McFetridge v. Chiado

143 Mich. App. 90 | Mich. Ct. App. | 1985

D. E. Holbrook, Jr., J.

This action arises from *92the birth of a daughter to plaintiff, Janet McFetridge, in 1969. Plaintiff contends that defendant is her child’s father. Plaintiff did not institute this action until the child was 10 years of age. Defendant asserted that the statute of limitations, MCL 722.714(b); MSA 25.494(b), barred this action. A panel of this Court agreed with defendant and the action was remanded to the lower court for entry of accelerated judgment in favor of defendant. McFetridge v Chiado, 116 Mich App 528; 323 NW2d 470 (1982), lv den 417 Mich 892 (1983). After her request for leave to appeal to the Supreme Court was denied, plaintiff filed a delayed motion for reconsideration by the Supreme Court in light of Pickett v Brown, 462 US 1; 76 L Ed 2d 372; 103 S Ct 2199 (1983). That motion was denied on March 8, 1984. The circuit court then issued an order granting defendant’s motion for summary judgment pursuant to our instructions in Mc-Fetridge, supra. Plaintiff filed a motion for rehearing in the circuit court, but rehearing was denied.

On appeal, plaintiff contends that the six-year statute of limitation under the paternity act violates the Michigan and federal equal protection clauses, that the limitation period in Michigan is preempted by federal law, and that the trial court erred when it denied her motion for reconsideration. We disagree and affirm.

Plaintiff’s equal protection argument is based on Pickett, supra. Our review reveals that our statute differs from the Tennessee statute that was the basis of the Supreme Court’s decision in Pickett. In Pickett, the period in which to institute an action was two years, as compared to our six-year period. Additionally in Pickett, exceptions were written into the statute for illegitimate children who are, or are likely to become, public charges that allowed the state to bring an action on behalf *93of those children any time prior to their 18th birthday. 462 US 12. That exception undermined the state’s argument that the limitation period was to prevent litigating stale or fraudulent claims. 462 US 14. Our statute has no such exceptions.

"(b) Proceedings in pursuance of this act may be instituted during the pregnancy of the mother or after the birth of the child, but shall not be brought after the lapse of more than 6 years from the birth of the child, unless paternity has been acknowledged by the father in writing in accordance with statutory provisions. If any payment is made for support of the child in the 6-year period, the proceedings may be commenced any time within 6 years from the last of any such payment. If the defendant is outside the state * * * during the 6-year period, the time he is so absent shall not be included in the 6-year period.” MCL 722.714(b); MSA 25.494(b).

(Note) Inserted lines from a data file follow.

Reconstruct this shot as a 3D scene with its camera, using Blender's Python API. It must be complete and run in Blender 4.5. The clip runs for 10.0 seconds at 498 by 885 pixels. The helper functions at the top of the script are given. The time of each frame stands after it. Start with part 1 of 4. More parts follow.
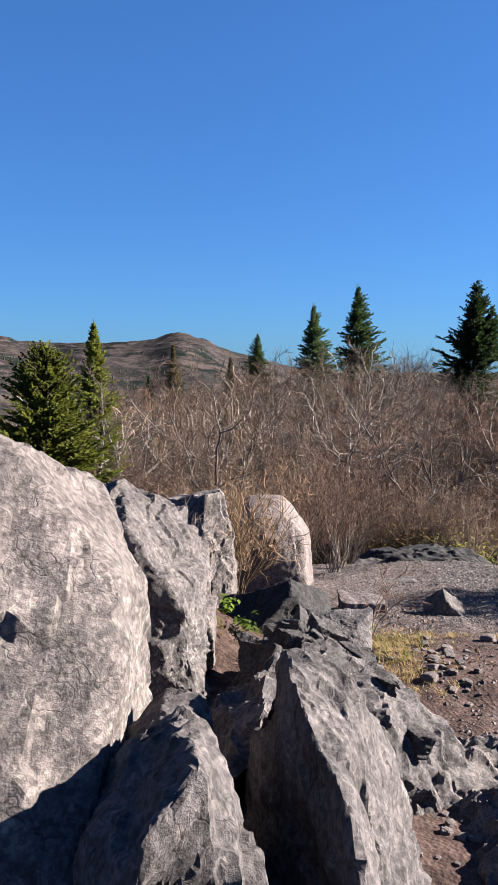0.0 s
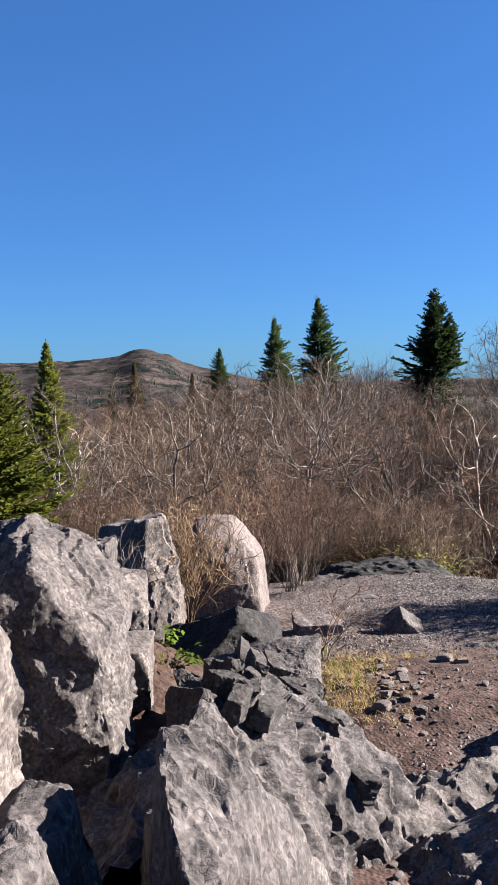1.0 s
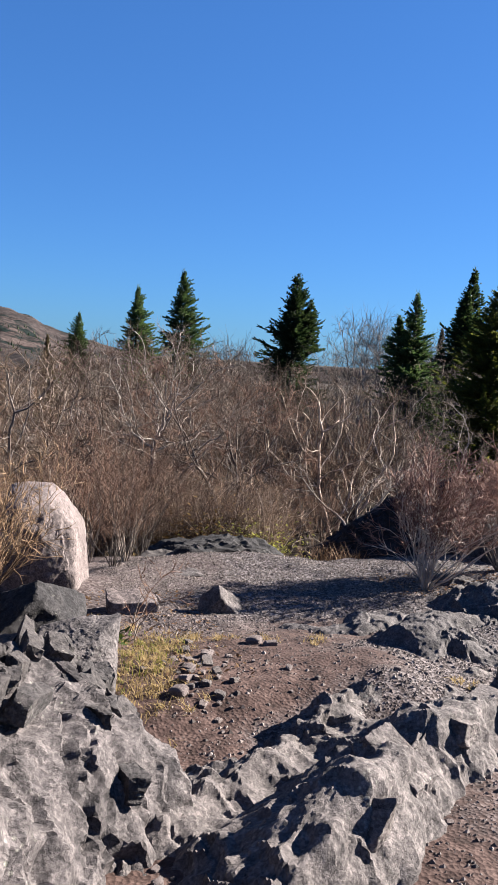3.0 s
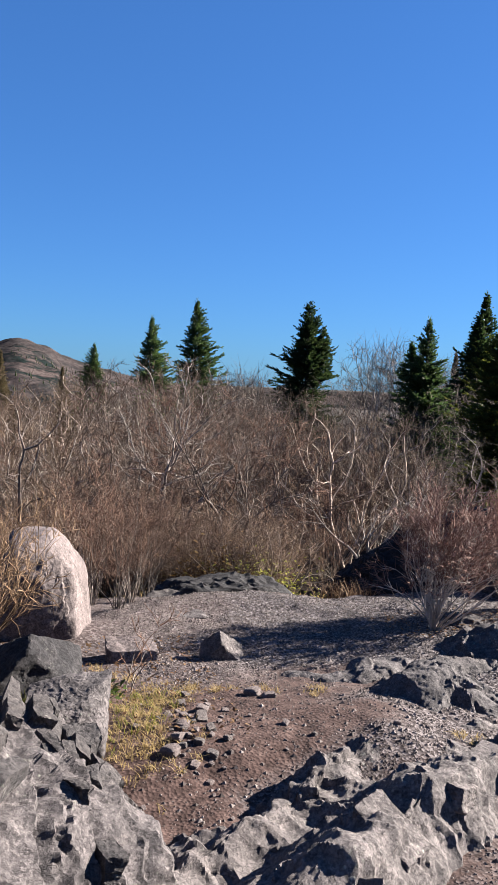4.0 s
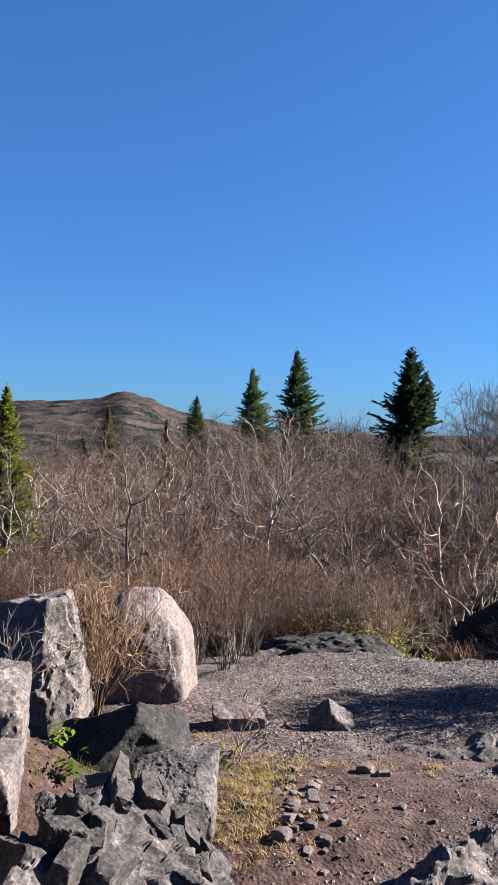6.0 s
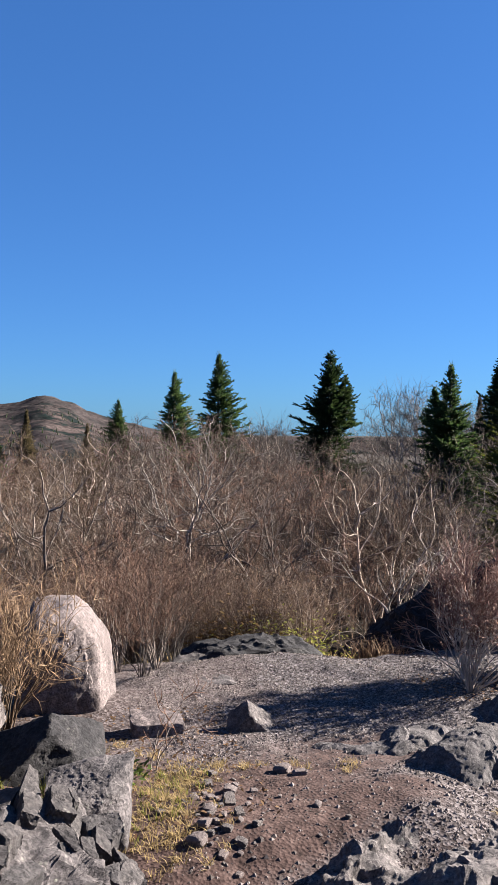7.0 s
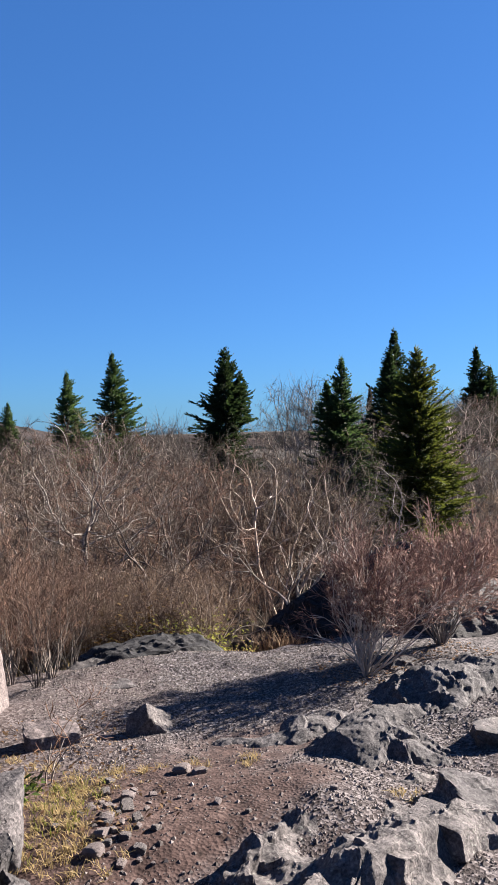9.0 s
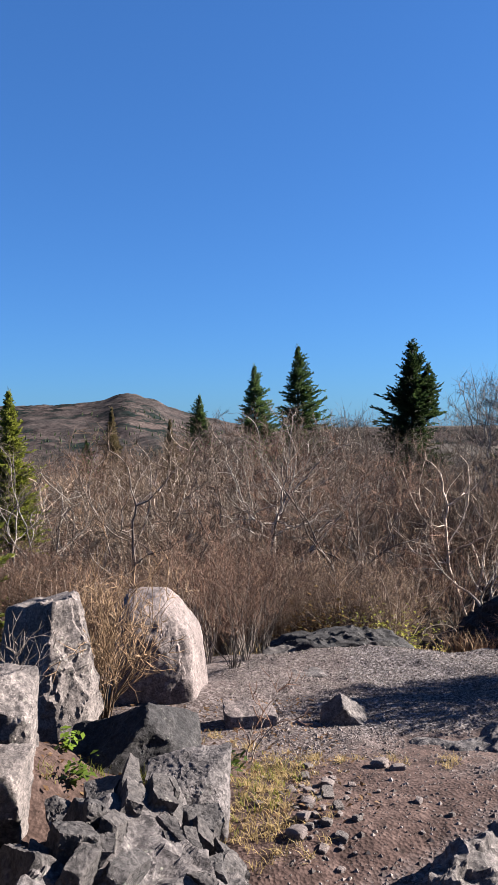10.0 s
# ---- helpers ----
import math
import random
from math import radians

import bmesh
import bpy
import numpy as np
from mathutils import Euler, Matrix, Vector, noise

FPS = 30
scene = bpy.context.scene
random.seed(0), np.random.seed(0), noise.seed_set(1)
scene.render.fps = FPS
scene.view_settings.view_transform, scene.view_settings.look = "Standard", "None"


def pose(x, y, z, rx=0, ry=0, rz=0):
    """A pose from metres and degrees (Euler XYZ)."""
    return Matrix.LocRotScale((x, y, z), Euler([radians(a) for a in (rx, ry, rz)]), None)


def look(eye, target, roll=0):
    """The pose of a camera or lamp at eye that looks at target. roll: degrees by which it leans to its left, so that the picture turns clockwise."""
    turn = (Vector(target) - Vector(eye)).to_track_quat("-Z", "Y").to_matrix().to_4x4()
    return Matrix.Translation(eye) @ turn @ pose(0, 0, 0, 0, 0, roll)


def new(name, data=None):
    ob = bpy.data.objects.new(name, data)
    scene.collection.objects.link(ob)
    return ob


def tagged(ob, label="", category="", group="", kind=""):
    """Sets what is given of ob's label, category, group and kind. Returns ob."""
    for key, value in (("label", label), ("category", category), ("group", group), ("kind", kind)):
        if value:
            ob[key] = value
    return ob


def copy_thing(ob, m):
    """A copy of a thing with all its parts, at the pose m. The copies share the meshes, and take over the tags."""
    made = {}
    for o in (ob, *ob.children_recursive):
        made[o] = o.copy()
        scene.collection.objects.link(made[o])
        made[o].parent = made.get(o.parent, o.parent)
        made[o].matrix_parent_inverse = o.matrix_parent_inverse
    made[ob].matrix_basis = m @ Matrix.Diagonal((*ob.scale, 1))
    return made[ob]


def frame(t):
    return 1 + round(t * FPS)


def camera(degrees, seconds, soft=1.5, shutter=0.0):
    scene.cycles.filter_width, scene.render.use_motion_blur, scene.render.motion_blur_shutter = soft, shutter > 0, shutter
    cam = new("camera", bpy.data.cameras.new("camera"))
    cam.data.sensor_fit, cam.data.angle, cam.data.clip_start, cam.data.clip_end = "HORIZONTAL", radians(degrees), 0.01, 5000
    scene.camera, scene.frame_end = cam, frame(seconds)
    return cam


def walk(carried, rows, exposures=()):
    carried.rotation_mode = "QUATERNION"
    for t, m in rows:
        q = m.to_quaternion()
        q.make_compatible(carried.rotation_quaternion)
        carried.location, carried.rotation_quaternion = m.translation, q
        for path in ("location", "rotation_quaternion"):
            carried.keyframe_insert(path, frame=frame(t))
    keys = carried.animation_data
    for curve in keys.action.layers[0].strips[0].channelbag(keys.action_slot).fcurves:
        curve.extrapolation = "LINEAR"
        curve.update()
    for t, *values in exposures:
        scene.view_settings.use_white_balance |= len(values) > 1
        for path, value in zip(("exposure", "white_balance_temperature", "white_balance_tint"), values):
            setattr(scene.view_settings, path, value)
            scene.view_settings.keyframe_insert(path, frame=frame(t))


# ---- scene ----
cam = camera(36.9, 10.0, soft=0.75)
PATH = [
    (0, (0.038, 0.224, 1.511), (0.043, 2.211, 1.285), 0.5),
    (0.5, (0.133, 0.338, 1.523), (0.173, 2.329, 1.333), -0.7),
    (1, (0.219, 0.452, 1.525), (0.311, 2.441, 1.334), -1.4),
    (1.5, (0.243, 0.42, 1.528), (0.535, 2.389, 1.33), -1.1),
    (2, (0.305, 0.481, 1.526), (0.692, 2.435, 1.341), 0.1),
    (2.5, (0.448, 0.663, 1.466), (0.869, 2.606, 1.249), 3.0),
    (2.7, (0.475, 0.693, 1.448), (0.93, 2.625, 1.199), 4.0),
    (3.8, (0.592, 0.706, 1.568), (1.078, 2.634, 1.35), 2.7),
    (4, (0.635, 0.732, 1.589), (1.052, 2.68, 1.406), 2.6),
    (4.5, (0.624, 0.786, 1.597), (0.865, 2.767, 1.465), 2.0),
    (5, (0.574, 0.795, 1.63), (0.711, 2.788, 1.532), 1.8),
    (6.5, (0.656, 0.818, 1.679), (0.841, 2.809, 1.621), 0.0),
    (7, (0.68, 0.812, 1.674), (1.029, 2.781, 1.621), 0.6),
    (7.5, (0.692, 0.748, 1.712), (1.165, 2.69, 1.642), 0.2),
    (8, (0.736, 0.708, 1.741), (1.351, 2.609, 1.675), -0.6),
    (8.5, (0.773, 0.758, 1.715), (1.476, 2.629, 1.651), -1.2),
    (9, (0.752, 0.843, 1.659), (1.365, 2.746, 1.598), -1.4),
    (9.5, (0.651, 0.824, 1.689), (1.009, 2.791, 1.62), -0.8),
    (10, (0.635, 0.864, 1.656), (0.771, 2.858, 1.585), -0.8),
]
walk(cam, [(t, look(eye, target, roll)) for t, eye, target, roll in PATH], [(0, 2.72), (10, 2.72)])

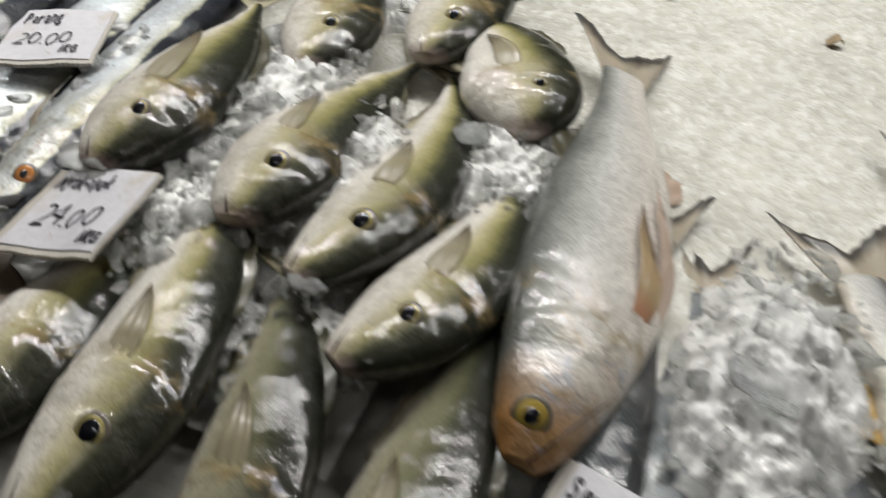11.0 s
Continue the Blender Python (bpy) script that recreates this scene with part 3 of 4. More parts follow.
def open_mouth(fish, root, size):
    """Gaping jaws: a dark hollow between two fleshy lips that part towards the front."""
    h, th = fish.half, fish.thick

    def point(s, y, zt):
        return fish.place(s, y, zt) - fish.base

    bm = bmesh.new()
    bmesh.ops.create_uvsphere(bm, u_segments=24, v_segments=14, radius=1)
    fwd = fish.place(0.0, 0, 0) - fish.place(0.06, 0, 0)
    turn = Vector(fwd).to_track_quat("X", "Z").to_matrix().to_4x4()
    bmesh.ops.transform(bm, matrix=Matrix.Translation(point(0.04, -0.12 * h, th * 0.34)) @ turn @ Matrix.Diagonal((size * 0.72, size * 0.26, size * 0.4, 1)), verts=bm.verts)
    for f in bm.faces:
        f.smooth = True
    part("mouth", bm, MOUTH, root, "dark open mouth")
    n, m = 18, 12
    for name, y0, y1, fat in (("upper_lip", 0.02, 0.24, 1.0), ("lower_lip", -0.26, -0.42, 1.0)):
        bm = bmesh.new()
        rings = []
        for i in range(n):
            g = i / (n - 1)
            s = 0.07 - 0.066 * g
            y = (-0.14 + (y0 + 0.14) * min(1, g * 2.2) + (y1 - y0) * max(0.0, g - 0.15) * 1.1) * h
            zt = th * (0.62 - 0.42 * g)
            r = size * 0.3 * fat * (0.35 + 0.65 * math.sin(math.pi * min(1.0, 0.12 + g * 0.72))) * (1.0 if g < 0.94 else 0.55)
            c = point(s, y, zt)
            along = point(s - 0.01, y, zt) - c
            along /= np.linalg.norm(along)
            side = np.cross(along, (0, 0, 1.0))
            side /= np.linalg.norm(side)
            rings.append([bm.verts.new(c + side * r * math.cos(2 * math.pi * k / m) + np.array((0, 0, 1.5 * r * math.sin(2 * math.pi * k / m)))) for k in range(m)])
        for p, q in zip(rings, rings[1:]):
            for k in range(m):
                bm.faces.new((p[k], p[(k + 1) % m], q[(k + 1) % m], q[k])).smooth = True
        bm.faces.new(rings[0]), bm.faces.new(rings[-1])
        part(name, bm, LIP, root, "pale fleshy lip")


# ---- the place: floor, walls, ceiling, stall ----
def thing(name, label, category, group="", kind="", at=(0, 0, 0)):
    ob = new(name)
    ob.location = at
    return tagged(ob, label, category, group, kind)


def plain_box(name, label, kind, x0, y0, z0, x1, y1, z1, material, category="structure"):
    bm = bmesh.new()
    box(bm, x0, y0, z0, x1, y1, z1)
    ob = part(name, bm, material, None)
    return tagged(ob, label, category, "", kind)


TURN_TABLE = math.atan2(ALONG.y, ALONG.x) - math.pi / 2 + 0.0


def in_room(ob):
    ob.matrix_world = Matrix.Translation((CORNER.x, CORNER.y, 0)) @ Matrix.Rotation(TURN_TABLE, 4, "Z")
    return ob


# room axes: x across the stall, y along it, from the stall's corner
floor = in_room(plain_box("floor", "tiled market floor with dark joints", "structure", -4, -4, -0.1, 5, 6, -0.008, TILE, "floor"))
in_room(plain_box("ceiling", "plain pale market ceiling", "structure", -4, -4, 3.2, 5, 6, 3.3, WALL, "ceiling"))
in_room(plain_box("wall_south", "unseen plain pale painted wall", "structure", -4, -4.1, -0.1, 5, -4, 3.3, WALL, "wall"))
in_room(plain_box("wall_north", "unseen plain pale painted wall", "structure", -4, 6, -0.1, 5, 6.1, 3.3, WALL, "wall"))
in_room(plain_box("wall_west", "unseen plain pale painted wall", "structure", -4.1, -4, -0.1, -4, 6, 3.3, WALL, "wall"))
# unseen, closed to full height to keep sky light off the fish
in_room(plain_box("unseen_wall_east", "unseen plain pale painted wall", "structure", 5, -4, -0.1, 5.1, 6, 3.3, WALL, "wall"))


def bed_height(x, y):
    z = TOP
    for mx, my, r, h in MOUNDS:
        d2 = ((x - mx) ** 2 + (y - my) ** 2) / (r * r)
        z += h * math.exp(-d2)
    return z


MOUNDS = [(0.12, 1.2, 0.13, 0.03), (0.2, 1.0, 0.1, 0.022), (0.18, 0.86, 0.06, 0.02), (0.43, 0.74, 0.05, 0.03), (-0.15, 1.62, 0.12, 0.025), (0.0, 1.5, 0.12, 0.012),
          (-0.05, 1.15, 0.08, 0.01), (0.28, 1.33, 0.1, 0.02), (0.62, 0.8, 0.08, 0.012)]


def hollow(x, y):
    """The bed lies lower under the heaped fish."""
    p = Vector((x, y)) - CORNER
    a, c = p.dot(ALONG), p.dot(Vector((ALONG.y, -ALONG.x)))
    return 0.045 * min(1, max(0, (a - 0.6) / 0.12)) * min(1, max(0, (0.42 - c) / 0.12))


def ice_bed():
    n, m = 330, 230
    verts = []
    for i in range(n):
        for j in range(m):
            a, c = 0.02 + 2.3 * i / (n - 1), 0.02 + 1.6 * j / (m - 1)
            wob = 0.02 * noise.noise(Vector((a * 9, c * 9, 3)))
            edge = min(a - 0.12 * min(1, max(0, (c - 0.45) / 0.3)), c) - 0.05 + wob
            x, y = on_table(a, c)
            drop = -0.02 * min(1, max(0, (0.06 - edge) / 0.06)) ** 1.5
            p = Vector((x, y, 0))
            z = bed_height(x, y) - hollow(x, y) + drop + 0.004 * noise.noise(p * 13) + 0.0016 * noise.noise(p * 48) + 0.0012 * abs(noise.noise(p * 120))
            verts.append((x, y, z))
    ob = link("ice_bed", verts, sheet_faces(n, m), BED)
    return tagged(ob, "bed of fused wet crushed ice on the stall", "ice", "", "stuff")


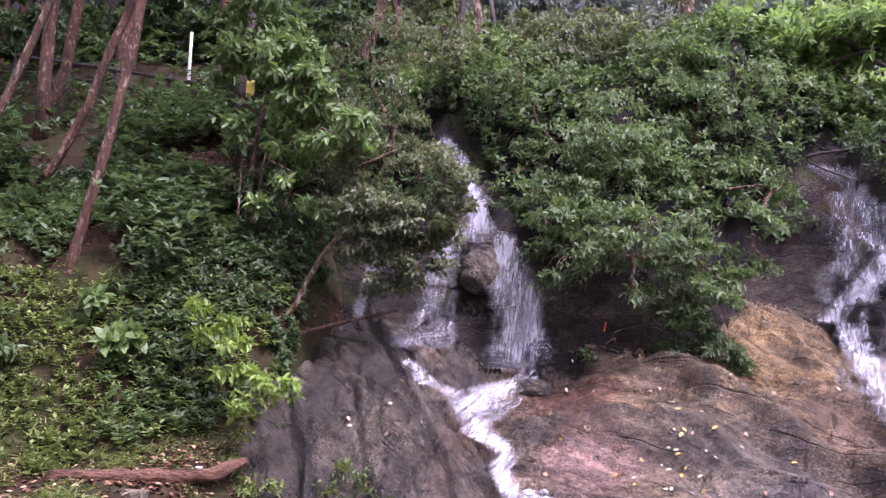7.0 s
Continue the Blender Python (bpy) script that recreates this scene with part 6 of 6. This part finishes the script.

We believe that our statute does not suffer from the same constitutional infirmities as the Tennessee statute and that six years provides a reasonable opportunity to assert a claim. Frazier v Castellani, 130 Mich App 9, 16; 342 NW2d 623 (1983), lv den 419 Mich 935 (1984), and Daniel v Collier (On Remand), 130 Mich App 345; 343 NW2d 16 (1983), lv den 419 Mich 853 (1984). Accordingly, this argument has no merit.

Plaintiff also argues that federal law has preempted our state’s period of limitation. As this issue was not raised in the lower court, it is deemed to be waived. Swartz v Dow Chemical Co, 414 Mich 433, 446; 326 NW2d 804 (1982). In any event, our review of such legislation,1 when read in its entirety, leads us to conclude that it was not *94intended to preempt legislation, but meant to encourage state legislation.

Plaintiffs final allegation is that the trial judge erred by holding that the Supreme Court’s denial of leave has precedential value. While it is correct that a denial of leave has no precedential value, Tebo v Havlik, 418 Mich 350, 379; 343 NW2d 181 (1984), reh den 419 Mich 1201 (1984), we find the error to be harmless. GCR 1963, 529.1. When the right result is reached for a wrong reason, we do not disturb the holding. Robertson v Detroit, 131 Mich App 594; 345 NW2d 695 (1983).

Affirmed. Costs to appellee.

Public Law 98-378 (August 16,1984) provides in pertinent part:

"Sec. 466(a) In order to satisfy section 454(20)(A), each State must have in effect laws requiring the use of the following procedures, *94consistent with this section and with regulations of the Secretary, to increase the effectiveness of the program which the State administers under this part:

"(5) Procedures which permit the establishment of the paternity of any child at any time prior to such child’s eighteenth birthday.

"Notwithstanding section 454(20)(B), the procedures which are required under paragraphs (3), (4), (6), and (7) need not be used or applied in cases where the State determines (using guidelines which are generally available within the State and which take into account the payment record of the absent parent, the availability of other remedies, and other relevant considerations) that such use or application would not carry out the purposes of this part or would be otherwise inappropriate in the circumstances.”